> [Provided data]:
+++

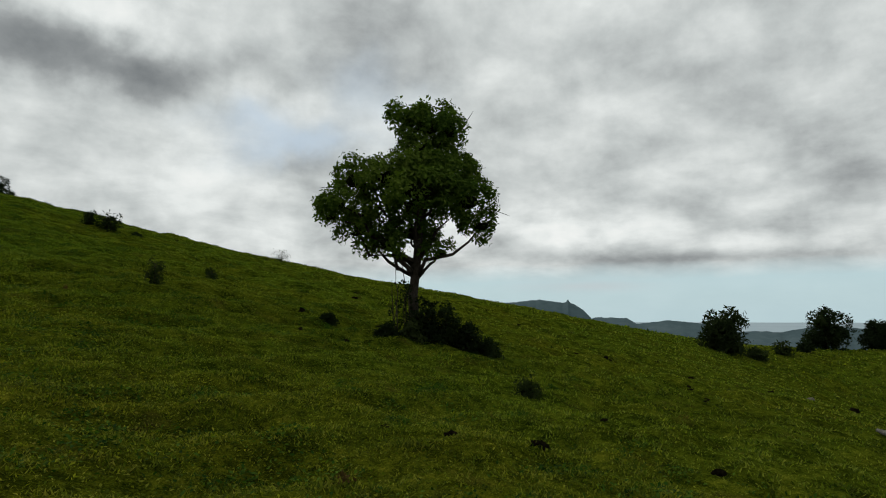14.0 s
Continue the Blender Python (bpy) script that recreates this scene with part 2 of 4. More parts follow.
def blade_material():
    """Grass blades: fresh, olive and withered ones, in patches."""
    m, t, out = material("grass_blade")
    geo = t.nodes.new("ShaderNodeNewGeometry")
    pos, own = geo.outputs["Position"], geo.outputs["Random Per Island"]
    fac = maths(t, "ADD", maths(t, "MULTIPLY", own, 0.42), maths(t, "ADD", maths(t, "MULTIPLY", noise_tex(t, pos, 4.5, 4, 0.6), 0.34), maths(t, "MULTIPLY", noise_tex(t, pos, 1.2, 3, 0.6), 0.24)))
    col = ramp(t, fac, ((0.26, (0.012, 0.028, 0.002)), (0.48, (0.070, 0.118, 0.008)), (0.74, (0.226, 0.276, 0.032))))
    olive, dry = sward_tone(t, pos)
    col = mix(t, maths(t, "MULTIPLY", olive, 0.65), col, mix(t, 1.0, col, (1.32, 0.88, 0.8), "MULTIPLY"))
    brown = maths(t, "MULTIPLY", maths(t, "GREATER_THAN", maths(t, "FRACT", maths(t, "MULTIPLY", own, 37.0)), 0.62), maths(t, "ADD", 0.12, maths(t, "MULTIPLY", dry, 0.75)))
    col = mix(t, brown, col, (0.115, 0.070, 0.020))
    p = node(t, "BsdfPrincipled", Roughness=0.8)
    p.inputs["Specular IOR Level"].default_value = 0.05
    t.links.new(col, p.inputs["Base Color"])
    tr = t.nodes.new("ShaderNodeBsdfTranslucent")
    t.links.new(mix(t, 1.0, col, (1.1, 1.3, 0.5), "MULTIPLY"), tr.inputs[0])
    ms = node(t, "MixShader", Fac=0.45)
    t.links.new(p.outputs[0], ms.inputs[1])
    t.links.new(tr.outputs[0], ms.inputs[2])
    t.links.new(ms.outputs[0], out.inputs[0])
    return m


TURF = turf()
BLADE = blade_material()
WEED = leafy("weed_leaf", (0.007, 0.022, 0.003), (0.026, 0.064, 0.006), (0.100, 0.165, 0.019), 0.25, own=0.45)
BROWN = leafy("withered_leaf", (0.026, 0.018, 0.006), (0.075, 0.048, 0.015), (0.17, 0.105, 0.034), 0.2, own=0.4)
RUST = leafy("rusty_leaf", (0.06, 0.025, 0.008), (0.16, 0.06, 0.015), (0.30, 0.12, 0.03), 0.2)
LEAF = leafy("broad_leaf", (0.010, 0.024, 0.005), (0.030, 0.058, 0.010), (0.075, 0.110, 0.016), 0.2)
# wide dark-to-light range: crown self-shading is put into the leaf patches
LEAF_WOOD = leafy("woodland_leaf", (0.006, 0.014, 0.002), (0.028, 0.050, 0.005), (0.105, 0.142, 0.014), 0.15, own=0.08)
LEAF_DOME = leafy("dome_tree_leaf", (0.010, 0.024, 0.003), (0.042, 0.078, 0.007), (0.135, 0.190, 0.018), 0.15, own=0.08)
LEAF_LONE = leafy("lone_tree_leaf", (0.016, 0.034, 0.006), (0.045, 0.082, 0.011), (0.115, 0.160, 0.022), 0.3)
# woodland leaf darkened evenly, the flank's shaded hollows put into the colour
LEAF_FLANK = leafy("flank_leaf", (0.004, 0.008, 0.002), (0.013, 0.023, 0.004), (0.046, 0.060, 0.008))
# darker leaf; silhouettes of backlit trees and bushes are put into its colour
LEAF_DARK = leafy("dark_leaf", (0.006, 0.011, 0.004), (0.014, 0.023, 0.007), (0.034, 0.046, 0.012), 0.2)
LEAF_DRY = leafy("yellowing_leaf", (0.030, 0.034, 0.010), (0.060, 0.062, 0.018), (0.11, 0.10, 0.03))
# near-black crown cores: shade inside the foliage put into their colour
INNER_SHADE = plain("inner_shade", ((0.006, 0.009, 0.003), (0.011, 0.015, 0.005), (0.020, 0.024, 0.009)), 1.2, 1.0, 0.5, spec=0.0)
BARK = plain("bark", ((0.014, 0.011, 0.008), (0.036, 0.030, 0.023), (0.075, 0.064, 0.05)), 6.0, 0.95, 0.8, spec=0.05)
SOIL = plain("bare_soil", ((0.004, 0.0035, 0.002), (0.011, 0.009, 0.005), (0.030, 0.021, 0.011)), 9.0, 1.0, 0.9, spec=0.0)
STONE = plain("weathered_stone", ((0.040, 0.036, 0.027), (0.140, 0.124, 0.096), (0.32, 0.285, 0.225)), 7.0, 0.9, 0.9, spec=0.05)
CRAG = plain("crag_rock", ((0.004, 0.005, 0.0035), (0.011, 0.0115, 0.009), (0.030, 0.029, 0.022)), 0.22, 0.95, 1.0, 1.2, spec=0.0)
DEADWOOD = plain("bleached_deadwood", ((0.09, 0.08, 0.065), (0.26, 0.24, 0.21), (0.48, 0.45, 0.41)), 4.0, 0.9, 0.8, 18.0)
# blue-grey air haze over the far hills is painted into this colour
HILL_HAZE = plain("hazed_hill", ((0.055, 0.085, 0.092), (0.078, 0.112, 0.120), (0.105, 0.140, 0.150)), 0.006, 1.0, 0.2, 0.02, spec=0.0)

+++

> [Work to complete]:
Exclude the pictures. Write out the remaining data exactly.

> [Response]:
14.0 s
Continue the Blender Python (bpy) script that recreates this scene with part 2 of 4. More parts follow.
def blade_material():
    """Grass blades: fresh, olive and withered ones, in patches."""
    m, t, out = material("grass_blade")
    geo = t.nodes.new("ShaderNodeNewGeometry")
    pos, own = geo.outputs["Position"], geo.outputs["Random Per Island"]
    fac = maths(t, "ADD", maths(t, "MULTIPLY", own, 0.42), maths(t, "ADD", maths(t, "MULTIPLY", noise_tex(t, pos, 4.5, 4, 0.6), 0.34), maths(t, "MULTIPLY", noise_tex(t, pos, 1.2, 3, 0.6), 0.24)))
    col = ramp(t, fac, ((0.26, (0.012, 0.028, 0.002)), (0.48, (0.070, 0.118, 0.008)), (0.74, (0.226, 0.276, 0.032))))
    olive, dry = sward_tone(t, pos)
    col = mix(t, maths(t, "MULTIPLY", olive, 0.65), col, mix(t, 1.0, col, (1.32, 0.88, 0.8), "MULTIPLY"))
    brown = maths(t, "MULTIPLY", maths(t, "GREATER_THAN", maths(t, "FRACT", maths(t, "MULTIPLY", own, 37.0)), 0.62), maths(t, "ADD", 0.12, maths(t, "MULTIPLY", dry, 0.75)))
    col = mix(t, brown, col, (0.115, 0.070, 0.020))
    p = node(t, "BsdfPrincipled", Roughness=0.8)
    p.inputs["Specular IOR Level"].default_value = 0.05
    t.links.new(col, p.inputs["Base Color"])
    tr = t.nodes.new("ShaderNodeBsdfTranslucent")
    t.links.new(mix(t, 1.0, col, (1.1, 1.3, 0.5), "MULTIPLY"), tr.inputs[0])
    ms = node(t, "MixShader", Fac=0.45)
    t.links.new(p.outputs[0], ms.inputs[1])
    t.links.new(tr.outputs[0], ms.inputs[2])
    t.links.new(ms.outputs[0], out.inputs[0])
    return m


TURF = turf()
BLADE = blade_material()
WEED = leafy("weed_leaf", (0.007, 0.022, 0.003), (0.026, 0.064, 0.006), (0.100, 0.165, 0.019), 0.25, own=0.45)
BROWN = leafy("withered_leaf", (0.026, 0.018, 0.006), (0.075, 0.048, 0.015), (0.17, 0.105, 0.034), 0.2, own=0.4)
RUST = leafy("rusty_leaf", (0.06, 0.025, 0.008), (0.16, 0.06, 0.015), (0.30, 0.12, 0.03), 0.2)
LEAF = leafy("broad_leaf", (0.010, 0.024, 0.005), (0.030, 0.058, 0.010), (0.075, 0.110, 0.016), 0.2)
# wide dark-to-light range: crown self-shading is put into the leaf patches
LEAF_WOOD = leafy("woodland_leaf", (0.006, 0.014, 0.002), (0.028, 0.050, 0.005), (0.105, 0.142, 0.014), 0.15, own=0.08)
LEAF_DOME = leafy("dome_tree_leaf", (0.010, 0.024, 0.003), (0.042, 0.078, 0.007), (0.135, 0.190, 0.018), 0.15, own=0.08)
LEAF_LONE = leafy("lone_tree_leaf", (0.016, 0.034, 0.006), (0.045, 0.082, 0.011), (0.115, 0.160, 0.022), 0.3)
# woodland leaf darkened evenly, the flank's shaded hollows put into the colour
LEAF_FLANK = leafy("flank_leaf", (0.004, 0.008, 0.002), (0.013, 0.023, 0.004), (0.046, 0.060, 0.008))
# darker leaf; silhouettes of backlit trees and bushes are put into its colour
LEAF_DARK = leafy("dark_leaf", (0.006, 0.011, 0.004), (0.014, 0.023, 0.007), (0.034, 0.046, 0.012), 0.2)
LEAF_DRY = leafy("yellowing_leaf", (0.030, 0.034, 0.010), (0.060, 0.062, 0.018), (0.11, 0.10, 0.03))
# near-black crown cores: shade inside the foliage put into their colour
INNER_SHADE = plain("inner_shade", ((0.006, 0.009, 0.003), (0.011, 0.015, 0.005), (0.020, 0.024, 0.009)), 1.2, 1.0, 0.5, spec=0.0)
BARK = plain("bark", ((0.014, 0.011, 0.008), (0.036, 0.030, 0.023), (0.075, 0.064, 0.05)), 6.0, 0.95, 0.8, spec=0.05)
SOIL = plain("bare_soil", ((0.004, 0.0035, 0.002), (0.011, 0.009, 0.005), (0.030, 0.021, 0.011)), 9.0, 1.0, 0.9, spec=0.0)
STONE = plain("weathered_stone", ((0.040, 0.036, 0.027), (0.140, 0.124, 0.096), (0.32, 0.285, 0.225)), 7.0, 0.9, 0.9, spec=0.05)
CRAG = plain("crag_rock", ((0.004, 0.005, 0.0035), (0.011, 0.0115, 0.009), (0.030, 0.029, 0.022)), 0.22, 0.95, 1.0, 1.2, spec=0.0)
DEADWOOD = plain("bleached_deadwood", ((0.09, 0.08, 0.065), (0.26, 0.24, 0.21), (0.48, 0.45, 0.41)), 4.0, 0.9, 0.8, 18.0)
# blue-grey air haze over the far hills is painted into this colour
HILL_HAZE = plain("hazed_hill", ((0.055, 0.085, 0.092), (0.078, 0.112, 0.120), (0.105, 0.140, 0.150)), 0.006, 1.0, 0.2, 0.02, spec=0.0)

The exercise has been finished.